Update: Ken Shan points out that only the implementation would use +, but you really would want to overload the * operator. Conceptually you're doing a multiplication.

Monday, September 15, 2008

True unions, revisited

I've spoken about true unions (or ad-hoc unions, or non-disjoint unions) sort of abstractly before, but Typed Scheme has 'em, and they're great.

In my recent experiences with Haskell and ML, the amount of unnecessary and distracting injection and projection that goes on starts to bloat code to the point of illegibility. Disjoint unions in ML and Haskell provide two orthogonal pieces of functionality in one feature. Typed Scheme separates these two: struct types give you disjointness, and unions give you, well, unions. It's up to you to guarantee that you don't create unions with overlap, but so far I haven't seen that cause any problems.
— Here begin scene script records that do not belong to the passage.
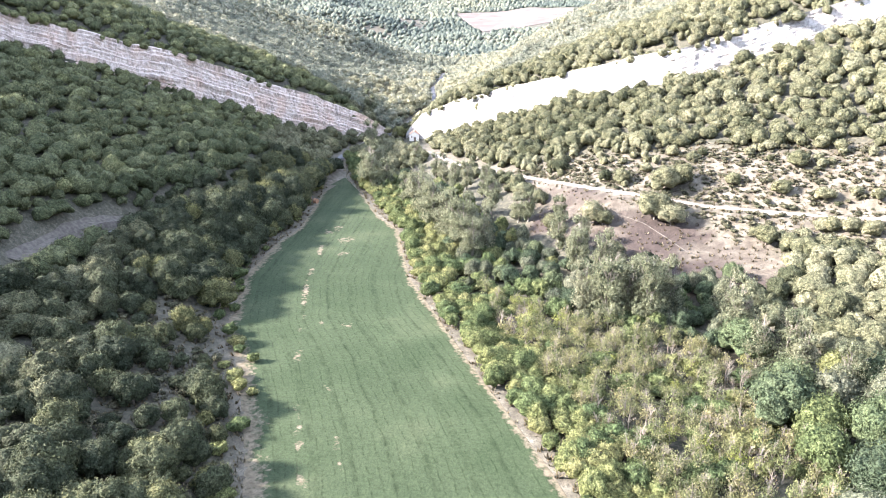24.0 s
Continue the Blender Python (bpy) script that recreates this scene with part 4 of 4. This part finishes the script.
damp = np.nonzero((x > -62) & (x < 85) & (y > 85) & (y < 226) & (bilinear(SIGNED, x, y) < 200) & (z < 9 + 0.12 * np.maximum(x, 0)) & ~taken & (d_path < 200))[0]
# dark leaves mostly this side of the shadow edge: shade put into colour
in_shade = x < 18 - 0.1 * (y - 160)
for k in rng.permutation(damp)[:230]:
    gorge[int(rng.random() < (0.7 if in_shade[k] else 0.12))](float(x[k]), float(y[k]), float(rng.uniform(0.55, 1.05)), float(z[k]))
    taken[k] = True
plant = kind_of_tree("hedge_shrub", mat_green, 6, 4.6, 4.6, "bright yellow-green shrub in the hedge along the field", "hedge along the field", 5, 7, 650, 0.11)
s_, pts = along(HEDGE, 2.9)
for a, b in pts:
    for off in (-2.2, 0.6, 3.4):
        plant(float(a + off + rng.normal(0, 0.7)), float(b + 0.6 * off + rng.normal(0, 0.7)), float(rng.uniform(0.75, 1.3)))
plant = kind_of_tree("sapling", mat_pale, 7, 5.5, 4.0, "thin yellowish sapling in the young plantation", "young plantation", 8, 6, 560, 0.085, "wispy", mat_twig)
bare = kind_of_tree("bare_sapling", mat_straw, 4, 5.2, 3.6, "leafless grey-brown sapling in the young plantation", "leafless saplings", 8, 6, 60, 0.06, "wispy", mat_twig)
rx, ry = scatter(-160, -80, 425, 518, 2.75)
ok = inside(rx, ry, SAPLINGS) & (dist_to(rx, ry, HEDGE) > 5)
left = 285
for a, b in zip(rx[ok], ry[ok]):
    if vnoise(a / 6, b / 6) + rng.normal(0, 0.1) > 0.62:
        bare(float(a), float(b), float(rng.uniform(0.6, 1.1)))
    elif left > 0:
        left -= 1
        plant(float(a), float(b), float(rng.uniform(0.6, 1.15)))
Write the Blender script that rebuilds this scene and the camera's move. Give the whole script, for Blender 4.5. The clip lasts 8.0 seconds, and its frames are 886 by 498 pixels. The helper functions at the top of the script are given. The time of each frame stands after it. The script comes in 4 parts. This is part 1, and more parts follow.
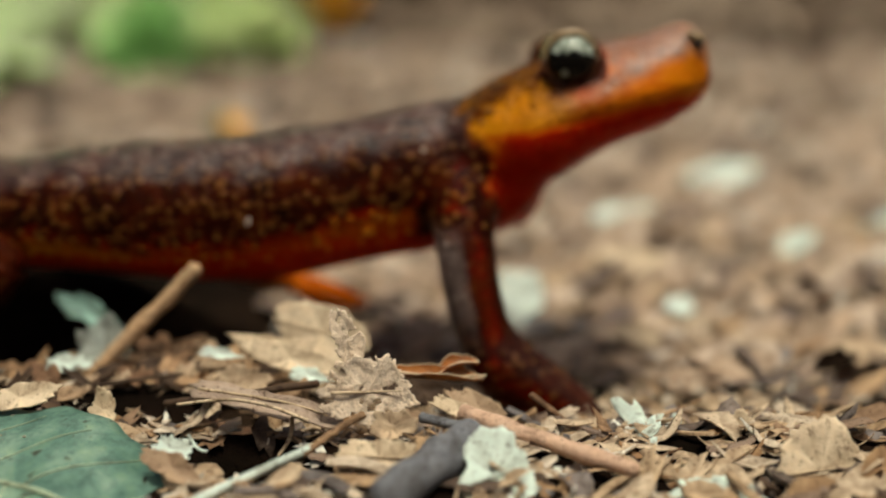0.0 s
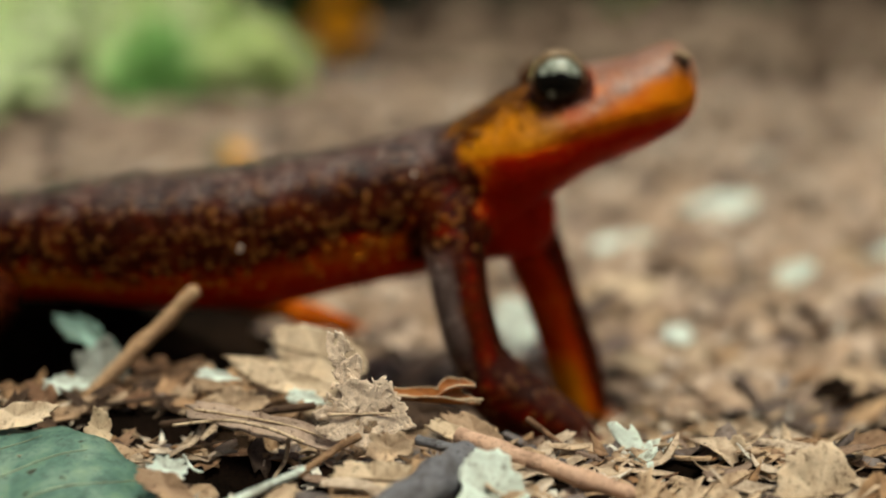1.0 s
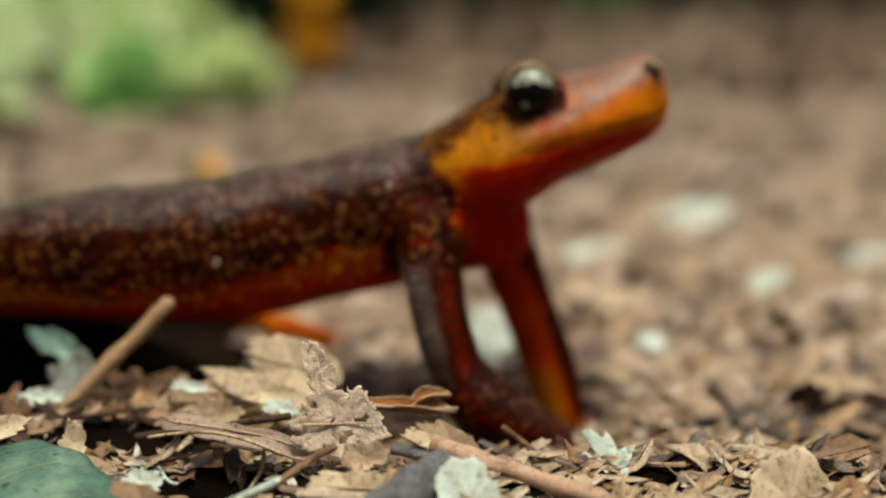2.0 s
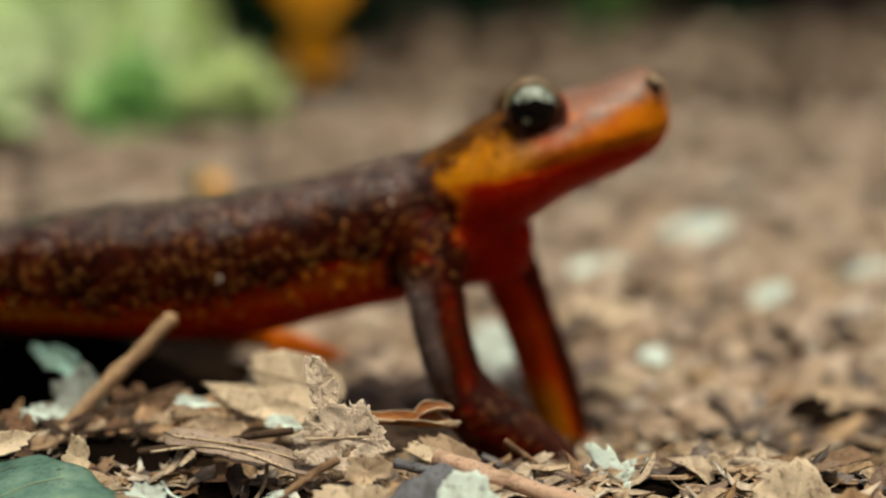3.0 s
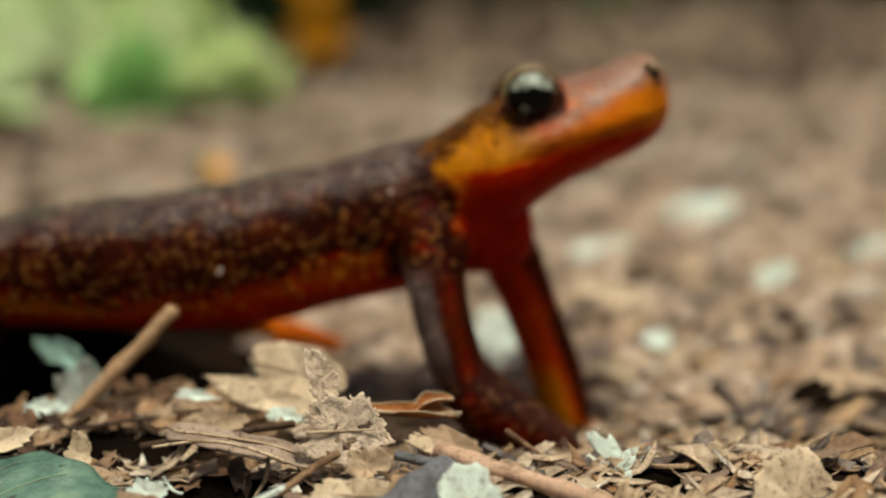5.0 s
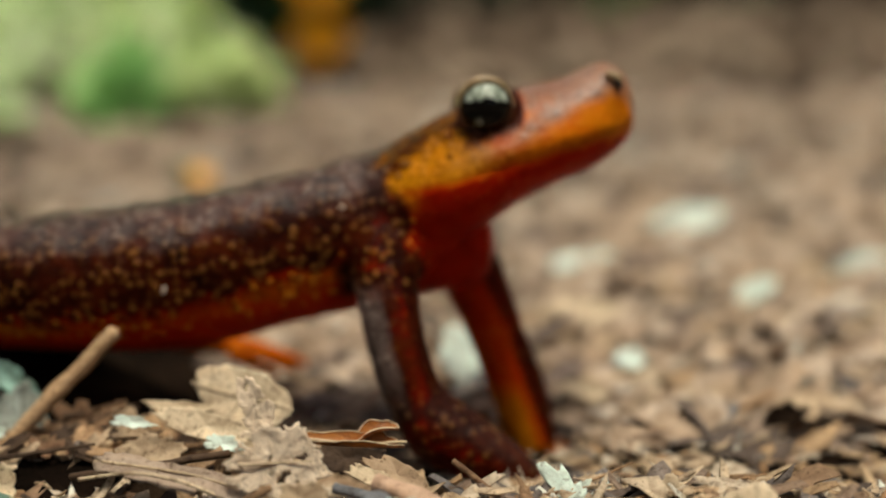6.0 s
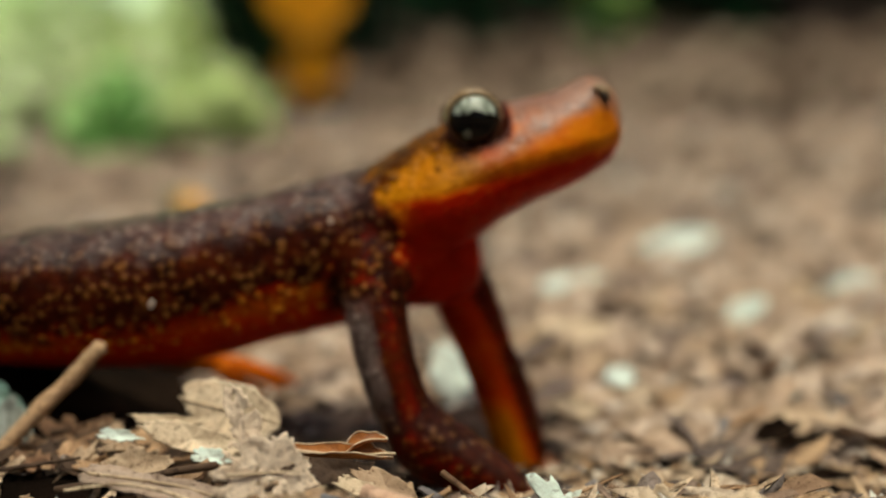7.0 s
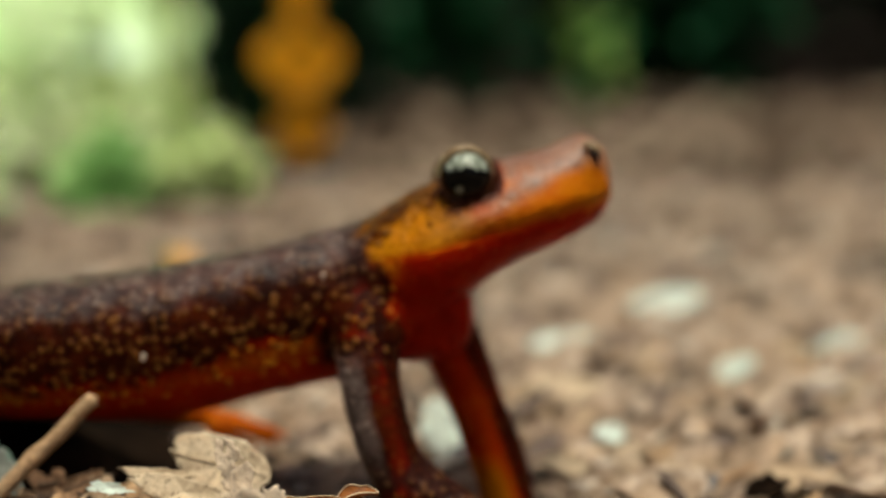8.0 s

Then you can build disjoint unions on top of that, as I have in my new types.plt PLaneT package:
(define-datatype Expr
[Var ([name : Symbol])]
[Abs ([var : Symbol] [body : Expr])]
[App ([rator : Expr] [rand : Expr])])
macro-expands to:
(define-struct: Var ([name : Symbol]))
(define-struct: Abs ([var : Symbol] [body : Expr]))
(define-struct: App ([rator : Expr] [rand : Expr]))
(define-type-alias Expr (U Var Abs App)))

Scheme record syntax

I think if I were designing my own Scheme I'd tighten up some of the aspects of PLT's structs into a smaller syntactic footprint. In PLT, when you say
(define-struct thing (foo bar))
it binds thing to an identifier carrying static information about the struct type (which is needed for other macros such as match), struct:thing to a runtime value containing introspective information about the struct type, and make-thing to a constructor for the struct type.

I think I would just bind the single identifier thing for all three purposes: statically, it would carry the static information for match and friends; dynamically, it would be the constructor. (I never liked the imperative-sounding "make-" prefix.) For dynamic introspection, I would probably include a library form where you could say (struct foo) to reflect the struct type information into a dynamic value.